Do Protests Work? – Time for Class Warfare

illustration by Adam Maida in 8/21/17 New Yorker
illustration by Adam Maida in 8/21/17 New Yorker
iIllustration by Adam Maida in 8/21/17 New Yorker

In the August 21, 2017 edition of The New Yorker Nathan Heller writes about the efficacy of protest as a method for social and political change. “Out of Action – do protests work?” raises many interesting questions about protest movements as a means to achieving change. Protected by the First Amendment Americans are largely free to take to the streets and soap boxes to protest or support whatever pleases them. Citing a number of works by others,1 Heller notes that, excepting for the civil rights movement of the 1950s and 60s, very little sustained change has resulted from protests. This outcome is not limited to the US, the much talked about Arab Spring of 2010 largely ended with one repressive regime replacing another after a brief interlude. Heller closes his essay with this:

What was the Women’s March about? Empowerment, human rights, discontent—you know. Why did it matter? Because we were there. Self-government remains a messy, fussy, slow, frustrating business. We do well to remind those working its gears and levers that the public—not just the appalled me but the conjoined us whom the elected serve—is watching and aware. More than two centuries after our country took its shaky first steps, the union is miles from perfection. But it is still on its feet, sometimes striding, frequently stumbling. The march goes on, and someday, not just in our dreams, we’ll make it home.

This analysis, “We’ll muddle our way to a brighter future”, entirely ignores the lessons the ruling class learned and has been applying to our politics for the last 45 and more years. They did just what Heller describes in his review of the civil rights movement. They planned carefully, strategically and tactically, then worked with great patience to put their plans in motion.

Class Warfare in Action

This resulted during the 1970s and early 1980s in a complete change in the framework of political and social policy. Free-market capitalist ideology became dominant in every sphere of government, the academy, and mass media.2 Remember President Reagan’s first inaugural address, “Government is not the solution to our problems; government is the problem” – that flowed directly from this campaign. Labor unions were attacked. The none too robust social safety net was further weakened. Taxes on the rich and corporations were reduced. All in the name of getting the government off the backs of the job creating class. By the 1990s centrist Democrats, lead most famously by Bill Clinton came to embrace market-based solutions to every problem in sight. This culminated in 1999 in the deregulation of the banking industry. And, note that this phenomenon was not limited to the US. Margaret Thatcher applied the same policies in UK and the World Bank and other global institutions forced it on many other countries.

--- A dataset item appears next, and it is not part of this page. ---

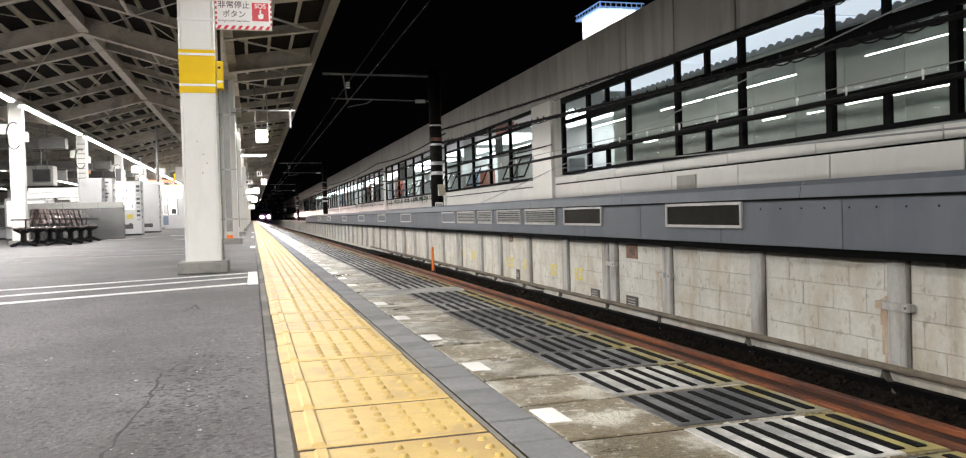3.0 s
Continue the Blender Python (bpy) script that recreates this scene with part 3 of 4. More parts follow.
for i in range(16):
    lp = thing("ceiling_glow_panel", (BX + 2.2, 25 + 7.0 * i, 3.49), "bright ceiling light panel in the concourse", "ceiling light", "concourse ceiling lights")
    part("diffuser", S().slab(-0.9, 0.9, -2.2, 2.2, -0.02, 0.02, 0.004), ROOM_PANEL, lp)

MOSS = surface("moss_streak", (0.020, 0.024, 0.014), (0.06, 0.065, 0.04), 0.9, 9, 0.3)
moss_rng = random.Random(14)
moss = S()
for i in range(120):
    y, w, g = moss_rng.uniform(34.5, 66), moss_rng.uniform(0.03, 0.16), moss_rng.uniform(0.08, 0.42)
    moss.add([(-0.064, y - w, 1.36), (-0.064, y + w, 1.36), (-0.064, y + w * 0.5, 1.36 - g * 0.6), (-0.064, y, 1.36 - g), (-0.064, y - w * 0.6, 1.36 - g * 0.5)], [(0, 1, 2, 3, 4)])
tagged(part("moss", moss, MOSS, bld, "dark green moss streaks below the windows"), kind="stuff")
FROST = surface("frosted_sheet", (0.34, 0.35, 0.37), (0.50, 0.51, 0.53), 0.4, 2, 0.0, vary=0.35)
blinds = ((22.7, 24.6, 1.5, 2.38, FROST), (24.9, 26.8, 1.5, 2.38, FROST), (26.2, 27.0, 2.5, 3.0, SHELF_DARK), (24.9, 26.9, 3.05, 3.4, POSTER), (27.2, 29.1, 1.5, 1.95, POSTER), (29.5, 31.4, 2.5, 3.38, FROST),
          (31.8, 33.8, 1.5, 2.38, FROST), (31.8, 32.6, 2.5, 3.0, SHELF_DARK), (38.0, 39.8, 1.5, 2.4, FROST), (42.1, 43.9, 1.5, 3.0, FROST), (44.2, 46.0, 2.5, 3.38, SHELF_DARK), (48.3, 50.0, 1.5, 2.4, BLUE_POSTER),
          (52.3, 54.0, 1.5, 3.3, FROST), (58.4, 60.2, 1.5, 2.4, SHELF_DARK), (60.6, 62.2, 1.5, 3.0, FROST), (68.4, 72.0, 1.5, 2.4, FROST), (74.5, 76.0, 1.5, 3.3, SHELF_DARK), (82.3, 85.8, 1.5, 2.8, FROST))
for y0, y1, z0, z1, mtl in blinds:
    bl = thing("window_blind", (BX + 0.16, y0, z0), "sheet or blind hung close behind the concourse window", "blind", "concourse blinds")
    part("sheet", S().box(0, 0.02, 0, y1 - y0, 0, z1 - z0), mtl, bl)
    part("head_rail", S().box(-0.01, 0.03, 0, y1 - y0, z1 - z0, z1 - z0 + 0.04), VENT_METAL, bl)
for y in (24.0, 27.0, 30.2, 33.0, 39.5, 43.0, 47.0, 54.0, 58.0, 63.0):
    st = thing("glow_strip", (BX + 1.1, y, 2.75), "white glowing strip behind the glass", "strip light", "concourse strip lights")
    part("tube", S().tube((0, -0.9, 0), (0, 0.9, 0), 0.02, 8), GLOW_TUBE, st)
    part("holder", S().box(-0.03, 0.03, -0.95, 0.95, 0.025, 0.06), WHITE_STEEL, st)
    part("rod", S().tube((0, 0, 0.06), (0, 0, 0.77), 0.01, 6), GALV, st)

# roof structure far behind; its own glow stands in for floodlight on it
tower = thing("roof_tower", (30, 66.6, 0), "white rooftop block with a blue rail, both glowing as if floodlit", "rooftop block")
GLOW_WALL = glow("glowing_white_panel", (0.93, 0.97, 1.0), 2.2)
GLOW_RAIL = glow("glowing_blue_rail", (0.30, 0.5, 0.85), 0.45)
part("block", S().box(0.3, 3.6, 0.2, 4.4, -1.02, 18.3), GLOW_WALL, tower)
rl = S()
for z in (18.45, 18.85):
    rl.box(-0.05, 0.03, -0.3, 5.2, z - 0.1, z - 0.02).box(0.03, 4.3, -0.3, -0.22, z - 0.1, z - 0.02)
for i in range(9):
    rl.box(-0.05, 0.01, -0.3 + i * 0.65, -0.24 + i * 0.65, 18.3, 18.85).box(0.03 + i * 0.5, 0.08 + i * 0.5, -0.3, -0.24, 18.3, 18.85)
rl.box(-0.05, 4.3, -0.3, 5.2, 18.27, 18.31)
part("rail", rl, GLOW_RAIL, tower)

# ---- platform canopy ----
COL_X, ROW2_X, RIDGE_X = -0.45, -5.70, -3.05
VALLEY, RIDGE, EAVE, EAVE_X = 3.62, 4.34, 3.86, 1.30
PROFILE = [(-15.5, 3.75), (-8.6, 4.05), (ROW2_X, VALLEY), (RIDGE_X, RIDGE), (COL_X, VALLEY), (EAVE_X, EAVE)]


def roof_z(x):
    """Height of the roof sheet's underside."""
    for (a, za), (b, zb) in zip(PROFILE, PROFILE[1:]):
        if a <= x <= b:
            return za + (zb - za) * (x - a) / (b - a) + 0.245
    return 4.0


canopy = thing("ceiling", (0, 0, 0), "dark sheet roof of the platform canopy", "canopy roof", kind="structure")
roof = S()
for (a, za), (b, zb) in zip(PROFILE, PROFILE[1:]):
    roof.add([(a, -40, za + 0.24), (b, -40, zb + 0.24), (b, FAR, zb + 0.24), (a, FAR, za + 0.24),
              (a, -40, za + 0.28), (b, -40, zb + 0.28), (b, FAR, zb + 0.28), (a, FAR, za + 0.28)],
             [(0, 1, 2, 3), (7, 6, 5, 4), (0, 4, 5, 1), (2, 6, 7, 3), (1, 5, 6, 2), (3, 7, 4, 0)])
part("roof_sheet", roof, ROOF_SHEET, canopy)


def beam_between(s, a, za, b, zb, y, w, d):
    """A rafter of depth d along a slope across the platform."""
    s.add([(a, y - w, za - d), (b, y - w, zb - d), (b, y - w, zb), (a, y - w, za), (a, y + w, za - d), (b, y + w, zb - d), (b, y + w, zb), (a, y + w, za)],
          [(0, 1, 2, 3), (7, 6, 5, 4), (0, 4, 5, 1), (2, 6, 7, 3), (1, 5, 6, 2), (3, 7, 4, 0)])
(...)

The enormous growth in income and wealth inequality that has come to light in the last few years has been greatly aggravated by the capture of the government by the rich and corporations. They won the class war by applying themselves to the conquest of the levers of government power. Mass rallies and protest movements were not part of their play book.

Time for the Next Class War

Many Americans don’t like the notion of class. After all, America is the land of equality and opportunity. Hard work brings great rewards. Each generation leaves its children better off. This is part of our national religion. The cruel joke here is that the rich and corporations mouth these same words while consistently, with great vigor, grabbing the levers of power and using them to gain advantage and pass it along to their children. The 80 percent of Americans, 260 million strong, who have experienced no real income or wealth growth since the 1970s, nearly fifty years, have got to recognize that they have lived through a war that they could not see but that has made them the losers. The rich and corporations are the victors.

This brings us to the question of how the 80 percent can take back control of the government from the minority 20 percent (the upper middle class including the much mentioned top 1 percent super rich). The only reasonable path is to take back the Democratic party from the Clintons/Obama clack that has been so beholden to Wall St. Without engaging in the question of Bernie Sander’s future viability one undeniable lesson of his 2016 run is that the Democratic Party can separate itself from big money donors and still have the resources to run a robust national campaign. But lets not get ahead of ourselves. There is an enormous need for democrats to run in local and state elections. Then there are the problems of gerrymandered districts and big money to over come. Lots to do.

 

Footnotes

  1. including among them: Srnicek, Nick, and Alex Williams. Inventing the Future: Postcapitalism and a World without WorkHardt and Negri, Assembly; Tufekci, Zeynep. Twitter and Tear Gas: The Power and Fragility of Networked Protest.
  2. Heller makes snide comments about “neoliberalism” – the term used everywhere but the US for free-market capitalist ideology: “(Neoliberalism can broadly refer to any program that involves market-liberal policies—privatization, deregulation, etc.—and so includes everything from Thatcher’s social-expenditure reductions to Obama’s global-trade policies. A moratorium on its use would help solidify a lot of gaseous debate.)” Heller might do well to spend some time understand free-market ideology and its history to know that in fact Thatcher and Obama do belong in the same sphere in this regard.